九州北部を襲った線状降水帯(次々と発生する発達した線状雨雲により、長時間にわたり同じ場所に停滞しながら豪雨をもたらす)に伴う豪雨により、7月5日(木)15時からの寺内ダム上流箸立地点1時間降雨量は106mm、一雨としての総雨量は412mmを観測しました。
寺内ダムへの流入量は管理開始からの最大となる888立方メートル/毎秒を記録。寺内ダム管理所では適切な防災操作を実施し、流入量の約99%にあたる約878立方メートル/毎秒を寺内ダムで貯め込み、ダム下流への放流を大きく減量させたところです。
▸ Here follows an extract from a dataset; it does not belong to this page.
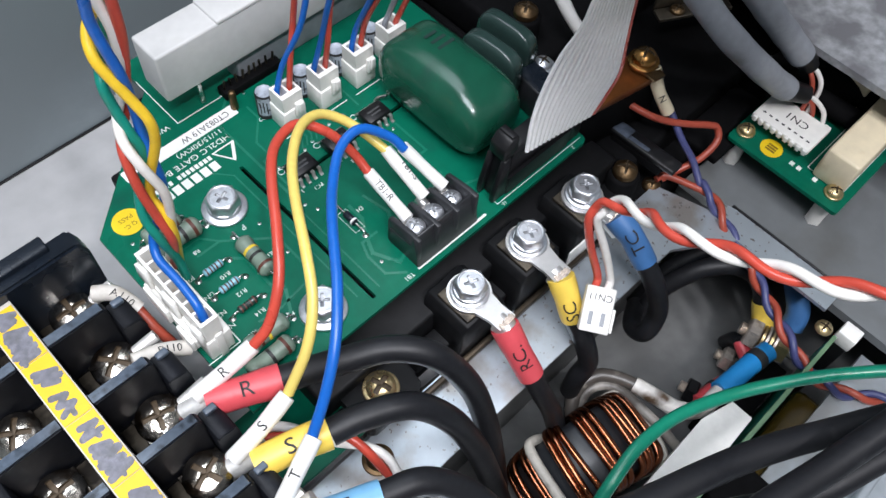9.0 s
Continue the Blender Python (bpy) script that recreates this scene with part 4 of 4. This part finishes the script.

この結果、ダム下流では河川の水位上昇を抑え、水害の軽減に大きく寄与したものと思われます。
(寺内ダム湖の洪水前・後状況)
今回の様な線状降水帯による降雨の予測技術は、台風とは異なり未だ十分に確立されていないものと推測されます。
そのためダム操作に必要不可欠であるダム流入量予測が極めて困難となり、緊迫した状態だったのではないかと投稿者(ダム管理経験者)としては感じました。
特にゲート操作が夜中であり、豪雨下での下流巡視などが厳しい状況下にあって、管理所職員が与えられた職務を全うすべく奮闘され、適切なダム操作をなし得たことに心より敬意を表したいと思います。
また、ダム湖には大量の流木が押し寄せましたが、ダムにてこれを完全捕捉し、下流での流木災害(報道では、流木による被害拡大が述べられています)の軽減に大きく役立ったものと考えられます。
(寺内ダム湖大量流木の捕捉)
7月11日の報道として、政府は「流木対策チーム」を設置したとのことです。
これから、災害復旧の支障となる大量の流木の迅速な除去や適正処理等が控えており、災害現場では猛暑の中、まだまだ心労が続くものと心配しております。
なお、私が常日頃感じていますダムの目的(治水・利水・環境)に「流木・土砂補足効果」を新たに明文化すべき時期に来ているものと再認識したところです。
これから台風シーズンに入りますが、全国のダム管理に携わる皆さんへの激励と感謝の想いをお伝えし、投稿者もダム愛好家の皆さんと共にダムの果たす役割を広く国民に理解されるよう微力ながら努めてまいりたいと決意を新たにしたところです。